Industry Partnership Alternatives
These questions seem heretical in academia, yet financial mathematics don't care about tradition. The data I've presented—$2.3 billion in annual subsidies, 25% losses on typical grants, 855 hours per successful proposal—document a broken system that prestige and inertia can no longer sustain.
Decision Framework: When to Accept or Reject Grants
- Indirect cost recovery falls below 20% of true costs
- Compliance requirements exceed 25% of grant value
- Mission misalignment risk surpasses 30% of priorities
- Success probability drops below 15% based on historical data
- Grant enables strategic capabilities beyond financial return
- Funding includes equipment that serves multiple projects
- Career advancement benefits outweigh institutional costs
- Partnership opportunities create long-term value
The Reckoning Has Arrived
The economics of grant funding reveal an unsustainable system where universities hemorrhage money to maintain research enterprises. Federal funding cuts accelerate while compliance costs soar. Institutions face existential choices about their research missions.
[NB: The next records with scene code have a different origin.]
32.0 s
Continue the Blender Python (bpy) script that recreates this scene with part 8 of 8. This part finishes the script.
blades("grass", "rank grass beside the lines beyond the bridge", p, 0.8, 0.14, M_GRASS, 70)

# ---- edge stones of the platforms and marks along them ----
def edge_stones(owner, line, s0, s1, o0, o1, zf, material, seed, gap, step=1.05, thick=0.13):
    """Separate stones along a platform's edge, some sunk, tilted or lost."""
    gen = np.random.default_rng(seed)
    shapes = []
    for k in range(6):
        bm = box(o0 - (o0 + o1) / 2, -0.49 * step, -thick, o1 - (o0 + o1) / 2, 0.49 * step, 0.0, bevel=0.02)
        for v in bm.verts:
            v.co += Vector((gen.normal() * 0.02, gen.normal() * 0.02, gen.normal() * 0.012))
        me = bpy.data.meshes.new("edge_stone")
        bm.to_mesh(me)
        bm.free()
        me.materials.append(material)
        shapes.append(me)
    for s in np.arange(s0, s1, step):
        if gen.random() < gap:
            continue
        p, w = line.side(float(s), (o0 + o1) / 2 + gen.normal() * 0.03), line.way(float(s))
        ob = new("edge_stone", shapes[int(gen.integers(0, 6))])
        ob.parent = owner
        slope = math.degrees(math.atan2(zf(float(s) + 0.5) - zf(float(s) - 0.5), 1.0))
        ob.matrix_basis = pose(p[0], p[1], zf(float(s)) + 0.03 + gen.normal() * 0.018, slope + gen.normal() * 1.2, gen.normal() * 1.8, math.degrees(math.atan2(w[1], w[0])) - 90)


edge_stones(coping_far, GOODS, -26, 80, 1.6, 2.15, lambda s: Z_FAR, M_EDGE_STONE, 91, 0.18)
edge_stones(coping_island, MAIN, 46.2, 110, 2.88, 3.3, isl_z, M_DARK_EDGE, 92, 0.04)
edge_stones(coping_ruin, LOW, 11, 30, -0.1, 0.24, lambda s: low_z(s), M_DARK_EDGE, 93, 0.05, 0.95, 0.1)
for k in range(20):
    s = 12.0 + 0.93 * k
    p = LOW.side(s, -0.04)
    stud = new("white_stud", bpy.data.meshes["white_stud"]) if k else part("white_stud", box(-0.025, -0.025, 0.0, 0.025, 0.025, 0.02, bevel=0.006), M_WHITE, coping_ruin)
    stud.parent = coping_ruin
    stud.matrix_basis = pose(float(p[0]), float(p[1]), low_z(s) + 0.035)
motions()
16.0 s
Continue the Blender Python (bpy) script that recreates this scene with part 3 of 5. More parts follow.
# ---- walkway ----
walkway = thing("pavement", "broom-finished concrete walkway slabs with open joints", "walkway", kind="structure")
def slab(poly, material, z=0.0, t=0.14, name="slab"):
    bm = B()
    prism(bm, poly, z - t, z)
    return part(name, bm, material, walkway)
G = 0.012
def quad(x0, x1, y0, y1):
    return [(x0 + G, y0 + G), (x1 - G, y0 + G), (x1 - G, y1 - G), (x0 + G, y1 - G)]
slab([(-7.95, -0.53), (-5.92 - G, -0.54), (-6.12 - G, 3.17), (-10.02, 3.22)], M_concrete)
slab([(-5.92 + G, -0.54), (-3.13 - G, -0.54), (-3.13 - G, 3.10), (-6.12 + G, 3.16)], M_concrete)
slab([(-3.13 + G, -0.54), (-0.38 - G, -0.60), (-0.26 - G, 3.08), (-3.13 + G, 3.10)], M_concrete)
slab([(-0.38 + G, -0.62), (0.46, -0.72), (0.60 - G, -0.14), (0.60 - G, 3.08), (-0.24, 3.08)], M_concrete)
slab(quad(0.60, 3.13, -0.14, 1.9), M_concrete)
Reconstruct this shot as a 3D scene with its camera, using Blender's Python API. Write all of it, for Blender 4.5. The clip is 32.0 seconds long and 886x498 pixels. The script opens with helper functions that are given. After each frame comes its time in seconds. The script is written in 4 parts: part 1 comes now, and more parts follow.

The mathematics are unforgiving: with $2.3 billion in annual subsidies, 25% losses on typical grants, and 855 hours per successful proposal, the current model is already dead—it just doesn't know it yet.
Forward-thinking institutions will diversify funding portfolios, develop strategic frameworks for grant decisions, and pursue alternative models generating sustainable margins. Those clinging to grant-centric strategies face mounting deficits, deteriorating infrastructure, and eventual irrelevance.
The question isn't whether the current system will collapse, but whether your institution will adapt before it does. The comfortable delusions are over. Understanding the true grant funding costs is the first step toward reform: in the current system, winning grants means losing money. Until institutions acknowledge this reality and act accordingly, they'll continue subsidizing federal research priorities while their own foundations crumble beneath them.